:: Data section
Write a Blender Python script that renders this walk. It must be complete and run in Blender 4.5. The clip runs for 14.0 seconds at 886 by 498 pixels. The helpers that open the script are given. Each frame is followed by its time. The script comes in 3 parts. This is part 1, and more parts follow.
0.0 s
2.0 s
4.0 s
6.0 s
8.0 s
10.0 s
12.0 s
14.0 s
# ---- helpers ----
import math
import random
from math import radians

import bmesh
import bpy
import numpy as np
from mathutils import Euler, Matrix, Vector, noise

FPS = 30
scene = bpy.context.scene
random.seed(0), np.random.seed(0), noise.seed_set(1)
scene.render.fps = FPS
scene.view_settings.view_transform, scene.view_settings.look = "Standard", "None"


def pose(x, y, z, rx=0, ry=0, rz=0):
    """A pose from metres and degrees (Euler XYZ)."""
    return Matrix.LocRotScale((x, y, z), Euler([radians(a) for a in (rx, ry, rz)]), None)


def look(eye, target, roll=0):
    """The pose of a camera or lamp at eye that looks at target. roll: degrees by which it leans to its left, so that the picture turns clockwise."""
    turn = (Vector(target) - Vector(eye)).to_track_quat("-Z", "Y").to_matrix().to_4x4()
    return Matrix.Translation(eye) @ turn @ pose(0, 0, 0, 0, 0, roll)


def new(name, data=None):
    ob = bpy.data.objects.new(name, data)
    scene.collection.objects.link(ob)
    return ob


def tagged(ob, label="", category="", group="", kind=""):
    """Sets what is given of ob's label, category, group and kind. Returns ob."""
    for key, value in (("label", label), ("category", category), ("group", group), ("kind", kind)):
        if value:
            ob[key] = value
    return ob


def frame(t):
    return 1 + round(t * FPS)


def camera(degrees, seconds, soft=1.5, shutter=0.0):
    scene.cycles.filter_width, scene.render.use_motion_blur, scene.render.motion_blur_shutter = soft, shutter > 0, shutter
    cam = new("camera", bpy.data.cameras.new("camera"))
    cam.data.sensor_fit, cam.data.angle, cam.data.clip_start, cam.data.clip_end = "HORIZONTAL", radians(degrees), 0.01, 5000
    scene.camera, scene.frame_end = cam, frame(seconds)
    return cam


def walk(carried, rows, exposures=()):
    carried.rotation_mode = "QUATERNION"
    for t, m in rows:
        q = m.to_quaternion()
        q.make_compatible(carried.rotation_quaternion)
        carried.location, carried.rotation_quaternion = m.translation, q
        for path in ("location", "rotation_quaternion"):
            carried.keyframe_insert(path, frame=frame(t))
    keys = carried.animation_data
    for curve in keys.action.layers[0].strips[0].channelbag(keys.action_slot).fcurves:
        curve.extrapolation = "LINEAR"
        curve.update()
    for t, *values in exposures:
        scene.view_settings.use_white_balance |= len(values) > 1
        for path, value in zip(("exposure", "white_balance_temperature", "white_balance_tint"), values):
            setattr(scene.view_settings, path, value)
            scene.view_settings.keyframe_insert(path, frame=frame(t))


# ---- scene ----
::::
#### Aim of the exercise:
Where a line above includes "location", copy that line.

#### The result:
        carried.location, carried.rotation_quaternion = m.translation, q
        for path in ("location", "rotation_quaternion"):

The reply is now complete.